Let $Q(n, k)$ be the number of partitions of $n$ into $k$ distinct, unequal parts. Prove $Q(n + {k + 1\choose 2}, k)$ is equal to the number of ways to partition $n$ into at most $k$ parts (parts can be equal here).
I am not so sure how to approach this problem because the number $n + {k+1\choose 2}$ seems arbitrary. I would guess that we need to use the fact that no parts are equal for $Q(n + {k+1\choose 2}, k)$, but I have already tried for many hours with no luck. I would appreciate any help.
Something I noticed that may or may not help is ${k+1\choose 2}$ is the sum of all positive integers up to $k$.
Best Answer
Is there any bijective map between these two kind of partitions?

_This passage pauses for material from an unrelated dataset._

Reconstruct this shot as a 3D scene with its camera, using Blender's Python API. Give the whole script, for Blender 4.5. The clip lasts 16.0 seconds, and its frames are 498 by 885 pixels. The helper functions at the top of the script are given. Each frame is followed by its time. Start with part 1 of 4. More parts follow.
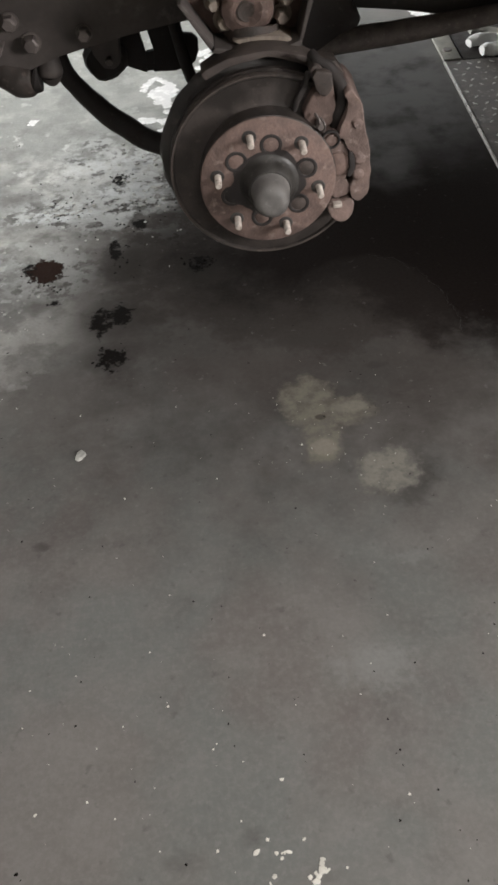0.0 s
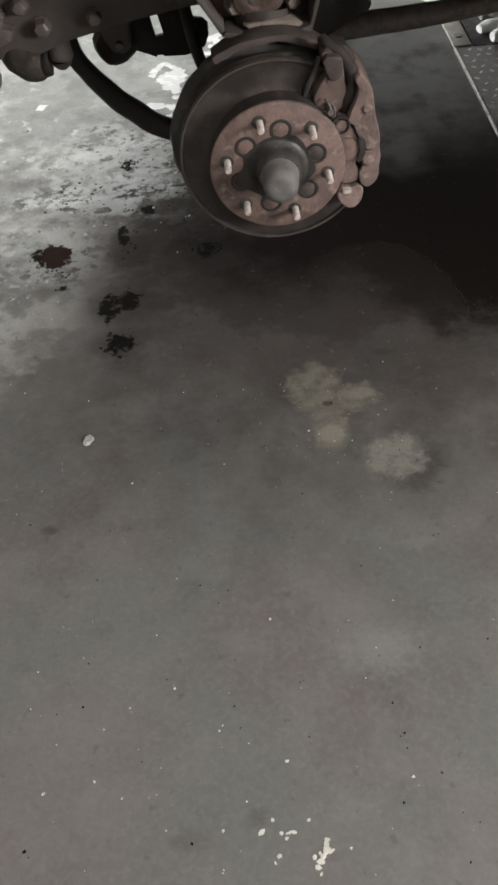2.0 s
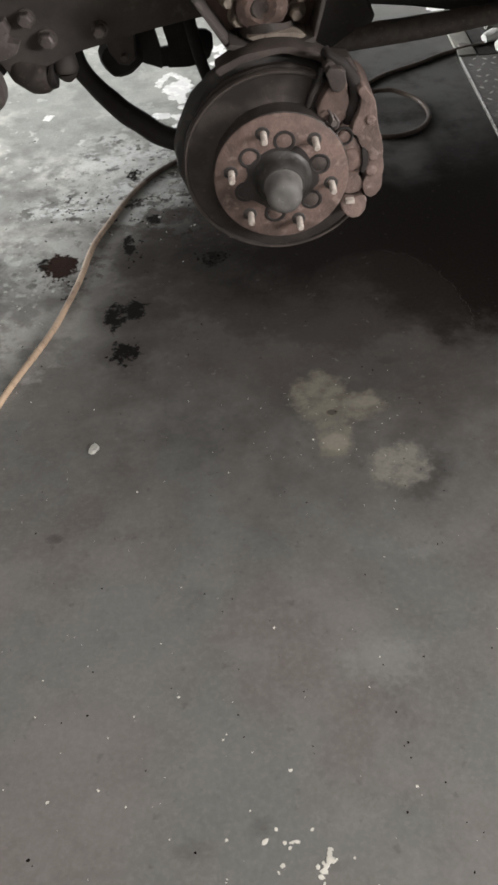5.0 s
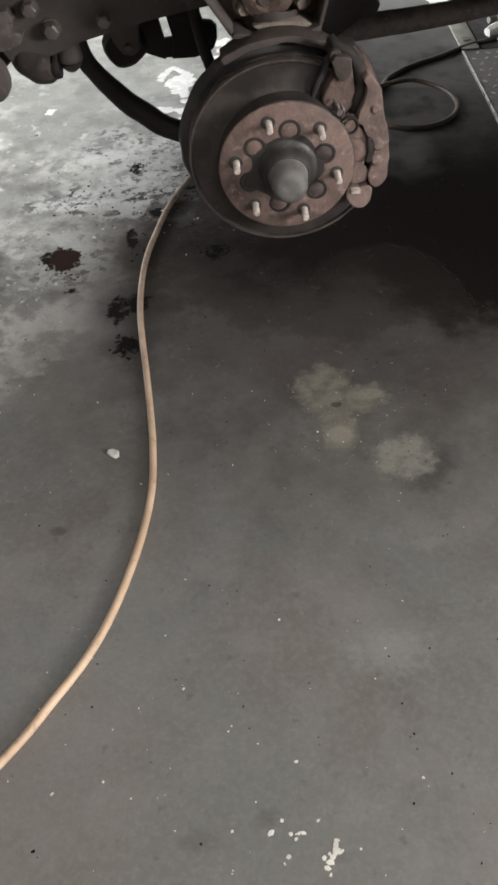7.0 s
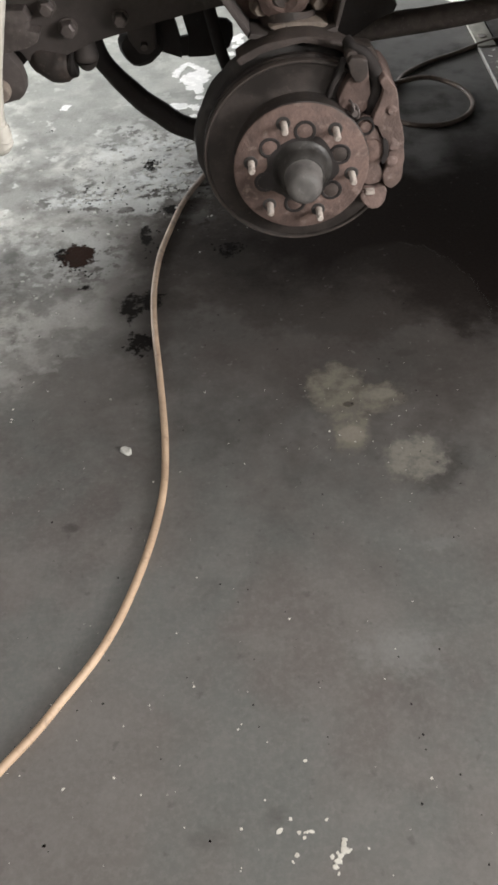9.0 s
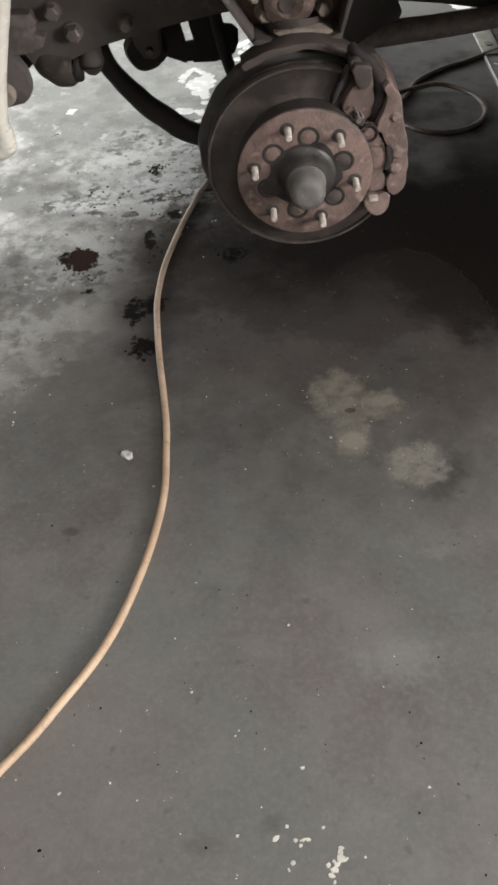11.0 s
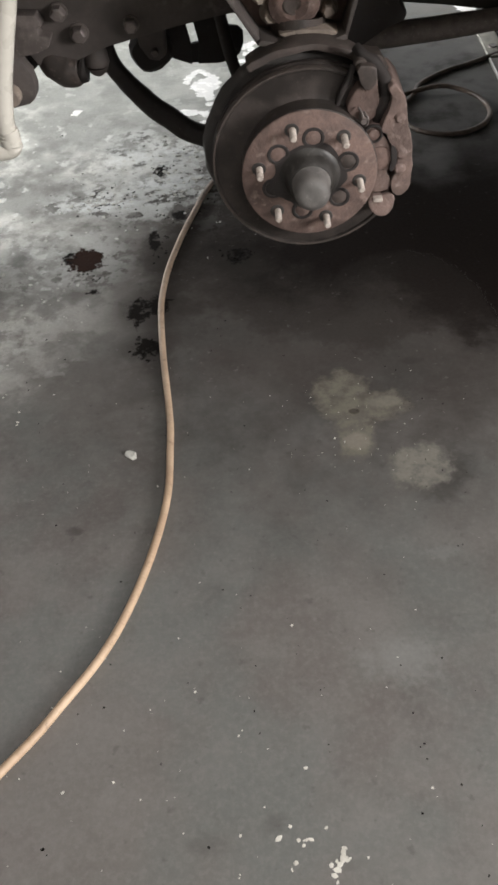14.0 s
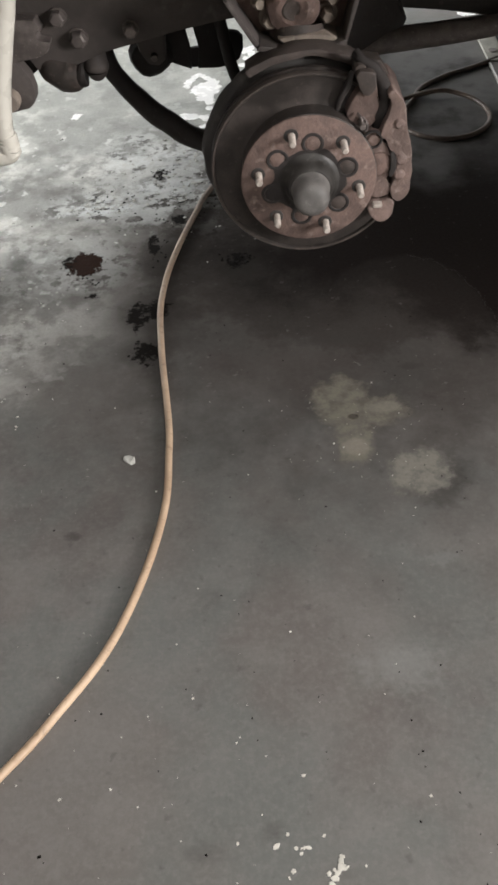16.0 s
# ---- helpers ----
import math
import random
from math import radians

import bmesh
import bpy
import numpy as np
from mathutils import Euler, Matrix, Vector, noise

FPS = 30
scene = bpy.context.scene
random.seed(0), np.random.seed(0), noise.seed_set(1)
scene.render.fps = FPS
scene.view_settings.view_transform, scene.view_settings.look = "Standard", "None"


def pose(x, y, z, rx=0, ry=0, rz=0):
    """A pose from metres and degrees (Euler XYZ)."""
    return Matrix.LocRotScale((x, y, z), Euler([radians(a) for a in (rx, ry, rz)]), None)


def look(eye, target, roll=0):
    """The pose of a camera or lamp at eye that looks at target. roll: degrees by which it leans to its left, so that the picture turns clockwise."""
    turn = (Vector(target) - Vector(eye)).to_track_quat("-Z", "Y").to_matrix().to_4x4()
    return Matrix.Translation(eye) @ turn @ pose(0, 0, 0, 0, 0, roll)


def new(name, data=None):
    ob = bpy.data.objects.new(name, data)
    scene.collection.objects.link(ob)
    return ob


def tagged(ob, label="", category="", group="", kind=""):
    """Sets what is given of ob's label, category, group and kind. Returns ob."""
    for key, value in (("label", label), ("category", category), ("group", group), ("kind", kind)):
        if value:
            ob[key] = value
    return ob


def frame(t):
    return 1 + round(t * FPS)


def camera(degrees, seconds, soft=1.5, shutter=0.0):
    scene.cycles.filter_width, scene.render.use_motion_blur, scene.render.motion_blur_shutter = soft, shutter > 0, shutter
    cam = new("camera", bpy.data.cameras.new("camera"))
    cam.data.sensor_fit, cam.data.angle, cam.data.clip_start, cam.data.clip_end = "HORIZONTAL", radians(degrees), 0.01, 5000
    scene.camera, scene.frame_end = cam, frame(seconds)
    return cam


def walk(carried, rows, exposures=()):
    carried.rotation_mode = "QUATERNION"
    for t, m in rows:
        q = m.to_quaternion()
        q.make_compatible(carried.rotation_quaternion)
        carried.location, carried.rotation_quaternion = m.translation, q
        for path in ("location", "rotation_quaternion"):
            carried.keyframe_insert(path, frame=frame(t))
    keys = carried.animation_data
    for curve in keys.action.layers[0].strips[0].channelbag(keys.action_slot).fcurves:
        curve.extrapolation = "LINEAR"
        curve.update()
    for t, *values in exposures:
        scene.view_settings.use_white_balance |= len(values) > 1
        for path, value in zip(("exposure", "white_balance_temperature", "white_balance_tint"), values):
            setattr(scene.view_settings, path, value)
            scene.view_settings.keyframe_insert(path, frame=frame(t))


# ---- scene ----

Hint. Note that if $0\leq x_1\leq x_2\leq \dots \leq x_k$ with $$x_1+x_2+\dots +x_k=n$$ then $1\leq y_1<y_2< \dots <y_k$ with $$y_1+y_2+\dots +y_k=n+1+2+\dots+k=n+{k+1\choose 2}$$ where $y_i=x_i+i$ for $i=1,2,\dots,k$, and, as you noticed ${k+1\choose 2}$ is the sum of all positive integers up to $k$.